Pendant les dix mois qu’il passa dans cette île, l’Empereur donna des développements à l’exploitation des mines de fer dont cette terre abonde. Il fit tracer des routes, planter des arbres ; il prit, en un mot, toutes les mesures désirables pour faire jouir les Elbois d’une bonne administration.

Pendant le séjour qu’il fit dans cette île, il reçut la visite de sa mère et de sa sœur Pauline, princesse Borghèse, auxquelles il céda l’étage qu’il avait fait construire entre les deux pavillons de son habitation de Porto-Ferrajo. Il passait une partie de ses journées dans un kiosque vitré qu’il avait fait élever sur le sommet d’un rocher ; seul il y entrait. Les Elbois donnèrent à ce kiosque le nom de casa di Socrate.

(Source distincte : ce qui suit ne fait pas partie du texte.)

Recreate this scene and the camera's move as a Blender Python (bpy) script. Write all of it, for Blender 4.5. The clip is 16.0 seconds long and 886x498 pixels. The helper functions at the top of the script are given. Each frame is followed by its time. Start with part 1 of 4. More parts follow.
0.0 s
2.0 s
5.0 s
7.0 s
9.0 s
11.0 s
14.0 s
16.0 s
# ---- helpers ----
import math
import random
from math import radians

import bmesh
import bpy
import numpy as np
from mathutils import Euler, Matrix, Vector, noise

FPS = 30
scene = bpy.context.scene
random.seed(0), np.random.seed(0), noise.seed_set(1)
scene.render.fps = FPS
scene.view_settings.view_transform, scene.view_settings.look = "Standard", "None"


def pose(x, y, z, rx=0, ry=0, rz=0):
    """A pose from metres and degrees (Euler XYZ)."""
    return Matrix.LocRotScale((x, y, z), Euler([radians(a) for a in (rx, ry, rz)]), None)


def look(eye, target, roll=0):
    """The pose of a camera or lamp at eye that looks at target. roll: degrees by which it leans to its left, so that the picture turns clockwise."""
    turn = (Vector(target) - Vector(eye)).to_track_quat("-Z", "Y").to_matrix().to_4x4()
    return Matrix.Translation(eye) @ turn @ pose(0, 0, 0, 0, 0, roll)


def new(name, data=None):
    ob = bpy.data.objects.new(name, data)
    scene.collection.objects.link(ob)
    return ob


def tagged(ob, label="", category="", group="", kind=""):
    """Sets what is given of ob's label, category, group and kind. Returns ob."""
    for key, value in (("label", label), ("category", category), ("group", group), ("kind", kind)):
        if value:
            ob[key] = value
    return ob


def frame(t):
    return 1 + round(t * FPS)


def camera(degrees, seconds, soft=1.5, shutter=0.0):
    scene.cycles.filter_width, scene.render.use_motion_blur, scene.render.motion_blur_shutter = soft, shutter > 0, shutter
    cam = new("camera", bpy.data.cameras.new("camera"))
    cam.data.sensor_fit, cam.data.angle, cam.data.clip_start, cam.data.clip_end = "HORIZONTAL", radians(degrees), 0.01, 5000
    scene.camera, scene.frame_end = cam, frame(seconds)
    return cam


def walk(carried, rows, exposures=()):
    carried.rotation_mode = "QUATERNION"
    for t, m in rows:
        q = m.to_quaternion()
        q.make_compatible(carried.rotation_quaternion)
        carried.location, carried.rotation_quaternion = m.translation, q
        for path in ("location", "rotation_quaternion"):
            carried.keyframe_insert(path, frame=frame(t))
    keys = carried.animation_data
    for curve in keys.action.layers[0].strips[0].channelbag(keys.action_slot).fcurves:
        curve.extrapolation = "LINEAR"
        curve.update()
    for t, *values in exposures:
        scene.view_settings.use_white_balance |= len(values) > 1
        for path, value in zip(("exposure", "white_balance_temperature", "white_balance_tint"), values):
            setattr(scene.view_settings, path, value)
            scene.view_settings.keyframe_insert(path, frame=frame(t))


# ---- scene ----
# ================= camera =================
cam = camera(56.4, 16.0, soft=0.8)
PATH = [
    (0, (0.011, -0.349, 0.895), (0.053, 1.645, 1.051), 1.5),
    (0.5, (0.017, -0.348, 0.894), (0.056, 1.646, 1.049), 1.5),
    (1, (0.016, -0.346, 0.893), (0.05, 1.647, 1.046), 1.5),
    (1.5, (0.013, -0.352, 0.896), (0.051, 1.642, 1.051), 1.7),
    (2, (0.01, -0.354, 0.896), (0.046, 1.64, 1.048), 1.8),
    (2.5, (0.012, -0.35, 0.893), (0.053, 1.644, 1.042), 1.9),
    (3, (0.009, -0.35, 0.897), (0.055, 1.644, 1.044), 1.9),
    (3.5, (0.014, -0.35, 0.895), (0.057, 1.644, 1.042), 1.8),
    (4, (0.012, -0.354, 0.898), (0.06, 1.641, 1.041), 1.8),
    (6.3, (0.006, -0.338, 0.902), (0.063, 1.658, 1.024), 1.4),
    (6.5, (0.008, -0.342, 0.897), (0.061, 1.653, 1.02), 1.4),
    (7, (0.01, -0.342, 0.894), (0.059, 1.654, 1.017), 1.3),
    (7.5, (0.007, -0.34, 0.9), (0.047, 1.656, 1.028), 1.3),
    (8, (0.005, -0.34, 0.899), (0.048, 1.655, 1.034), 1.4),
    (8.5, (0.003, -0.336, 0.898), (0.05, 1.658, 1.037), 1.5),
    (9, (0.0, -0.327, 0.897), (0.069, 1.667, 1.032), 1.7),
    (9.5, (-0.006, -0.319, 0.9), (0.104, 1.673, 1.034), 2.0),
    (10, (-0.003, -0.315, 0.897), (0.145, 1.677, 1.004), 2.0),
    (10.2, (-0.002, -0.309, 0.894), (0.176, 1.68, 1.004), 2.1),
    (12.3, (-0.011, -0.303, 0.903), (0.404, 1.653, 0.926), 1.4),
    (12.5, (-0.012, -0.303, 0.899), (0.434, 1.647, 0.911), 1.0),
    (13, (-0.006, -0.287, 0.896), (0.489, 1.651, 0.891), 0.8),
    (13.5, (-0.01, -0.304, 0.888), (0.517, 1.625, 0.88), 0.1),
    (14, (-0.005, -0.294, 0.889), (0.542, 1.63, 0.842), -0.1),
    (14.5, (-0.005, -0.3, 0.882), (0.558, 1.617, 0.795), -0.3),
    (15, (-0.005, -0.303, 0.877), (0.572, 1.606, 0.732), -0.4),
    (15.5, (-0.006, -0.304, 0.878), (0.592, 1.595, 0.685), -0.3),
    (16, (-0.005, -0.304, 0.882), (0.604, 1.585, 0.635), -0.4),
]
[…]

« L’Empereur menait à l’île d’Elbe une vie très-active ; toujours levé avant le jour, il consacrait au travail les premières heures de la matinée ; venait ensuite la revue ; elle ne se bornait pas, comme au Carrousel, à un coup d’œil numératif jeté en courant sur des corps nombreux : c’était une inspection minutieuse, dont l’âme toute militaire de Napoléon savourait, pour ainsi, dire, les détails. Chaque grenadier était interrogé sur ses occupations, ses habitudes, sa santé et même ses sentiments. Les braves de l’île d’Elbe se plaignaient quelquefois : l’Empereur leur donnait ou leur permettait ce qu’ils demandaient, si l’objet réclamé était en son pouvoir ; autrement, il les appelait grognards, leur tirait la moustache et s’éloignait en souriant.

« Dans la soirée, Napoléon faisait une promenade à cheval, accompagné de ses principaux officiers. Quelquefois il recevait les visites des étrangers de distinction qui affluaient dans l’île, rien que pour l’apercevoir ; mais le plus souvent, il s’égayait, avec son état-major, des injures que lui prodiguaient ceux des journaux français qui l’avaient le plus servilement flatté avant sa chute.

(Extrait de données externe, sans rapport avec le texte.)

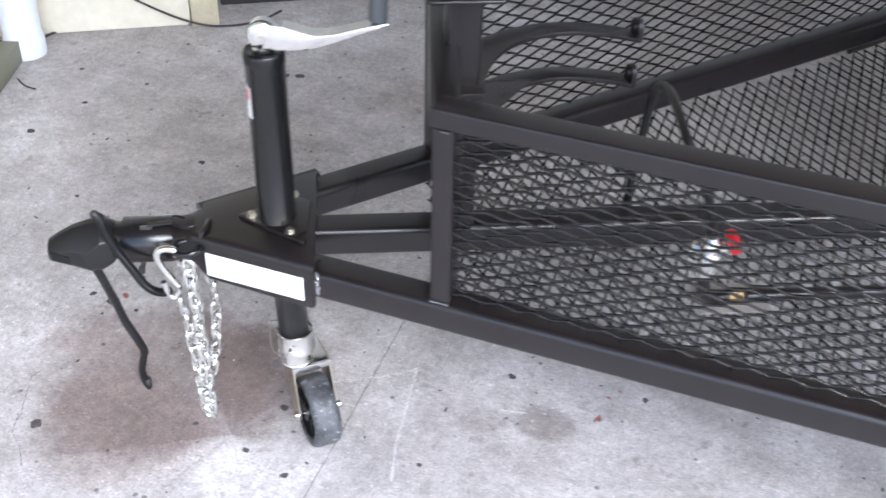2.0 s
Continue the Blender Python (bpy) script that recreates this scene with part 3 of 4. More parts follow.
sticker = part("sticker", on_tube(bmesh.new(), 172, 246, 0.626, 0.676, 0.0293), WHITE, tube_ob, "white and red paper sticker")
part("sticker_panel", on_tube(bmesh.new(), 178, 238, 0.654, 0.673, 0.0295), RED, sticker, "red panel with pale strokes")
for k, (a, z, da, dz) in enumerate(((196, 0.6635, 5, 0.012), (204, 0.666, 4, 0.007), (210, 0.666, 4, 0.007), (217, 0.6635, 5, 0.012))):
    part("print_bar", on_tube(bmesh.new(), a, a + da, z - dz / 2, z + dz / 2, 0.0297, 2), WHITE, sticker)
part("inner_tube", lathe(bmesh.new(), jat(0.212), jat(0.5), [(0, 0.0240), (0.004, 0.0252), (0.113, 0.0254), (0.116, 0.0275), (0.122, 0.0270), (0.126, 0.0283), (0.20, 0.0283)], 40), BLACK_PLASTIC, jack)
for k, (a0, z0, a1, z1) in enumerate(((236, 0.300, 239, 0.272), (239, 0.272, 246, 0.274), (246, 0.274, 256, 0.299), (256, 0.299, 264, 0.304))):
    line = [jat(z0 + (z1 - z0) * j / 5) + Vector((math.cos(radians(a0 + (a1 - a0) * j / 5)), math.sin(radians(a0 + (a1 - a0) * j / 5)), 0)) * 0.0254 for j in range(6)]
    part("chalk_stroke", rod(line, 0.0006, 5), FAINT, jack, "faint chalk stroke")
# crank
cd = (N(0.24, 0.142, 0) - N(0.0862, 0.0845, 0)).normalized()
cs = Vector((-cd.y, cd.x, 0))
hub_c = JT + Vector((0, 0, 0.024))
crank = part("crank", lathe(bmesh.new(), hub_c - cs * 0.016, hub_c + cs, [(0, 0.0165), (0.002, 0.0195), (0.008, 0.0200), (0.0085, 0.0185), (0.0125, 0.0185), (0.013, 0.0195), (0.028, 0.0195), (0.031, 0.0165)], 36), ZINC, jack, "zinc-plated folding crank")
part("stub", lathe(bmesh.new(), JT - JD * 0.002, JT + JD, [(0, 0.0150), (0.003, 0.0150), (0.004, 0.0105), (0.014, 0.0105)], 24), ZINC, crank)
arm_side = [(0.000, -0.0185), (0.050, -0.0175), (0.085, -0.010), (0.120, 0.004), (0.155, 0.017), (0.176, 0.0245), (0.177, 0.0275), (0.170, 0.0275), (0.135, 0.0185), (0.100, 0.0085), (0.076, 0.0055), (0.055, 0.0095), (0.030, 0.0175), (0.010, 0.0195)]
AM = Matrix((( cd.x, 0, cs.x, hub_c.x), (cd.y, 0, cs.y, hub_c.y), (0, 1, 0, hub_c.z), (0, 0, 0, 1)))
part("arm", prism(arm_side, -0.018, -0.0135, AM, 0.0012), ZINC, crank)
part("arm_flange", sweep(bmesh.new(), [AM @ Vector((x, y, -0.004)) for x, y in ((0.030, 0.0165), (0.055, 0.0085), (0.076, 0.0045), (0.100, 0.0075), (0.135, 0.0175), (0.172, 0.0262))], rect(0.020, 0.0022), up=(0, 0, 1)), ZINC, crank)
part("hub_band", lathe(bmesh.new(), hub_c - cs * 0.0074, hub_c + cs, [(0, 0.0204), (0.004, 0.0204)], 36), SEAL, crank)
part("pivot_pin", lathe(bmesh.new(), hub_c - cs * 0.0185, hub_c + cs, [(0, 0.004), (0.003, 0.0045), (0.036, 0.0045)], 14), ZINC_DULL, crank)
gp = AM @ Vector((0.160, 0.026, -0.004))
part("grip", lathe(bmesh.new(), gp, gp + Vector((0.02, 0.01, 1)), [(0, 0.012), (0.002, 0.0135), (0.004, 0.0135), (0.095, 0.0125), (0.108, 0.0115), (0.112, 0.007)], 24), GREY_PAINT, crank, "dark grey moulded grip")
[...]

« Ainsi s’écoulaient les jours de l’Empereur, tantôt à Porto-Ferrajo, tantôt à Porto-Longone ou à Rio. Sa garde, à l’exemple des guerriers romains, participait à la plupart des travaux qu’il avait entrepris dans l’île ; elle s’augmentait journellement des militaires que le dévouement amenait auprès de sa personne. À peine Napoléon pouvait-il soutenir ce bataillon fidèle ; n’importe il se grossissait… Quelques officiers supérieurs y prirent du service comme de simples soldats8. »

L’Empereur avait choisi l’île d’Elbe, de préférence à la Corse et à Corfou, mais sans arrière-pensée, quoiqu’on ait prétendu le contraire. On en a la preuve dans des faits bien connus aujourd’hui de plusieurs personnages, et dont nous croyons devoir dire quelques mots.

Au mois de mai 1814, les amis de l’indépendance italienne, se réunirent tantôt à Turin, tantôt à Gênes, en congrès constitutif9. Après avoir mûri leur projet et rédigé leur constitution, ils chargèrent l’un d’eux de se rendre à Porto-Ferrajo et de communiquer le tout à l’Empereur. Cet envoyé était en même temps porteur d’une dépêche particulière, rédigée par quatre commissaires, nommés pour cet objet par le congrès.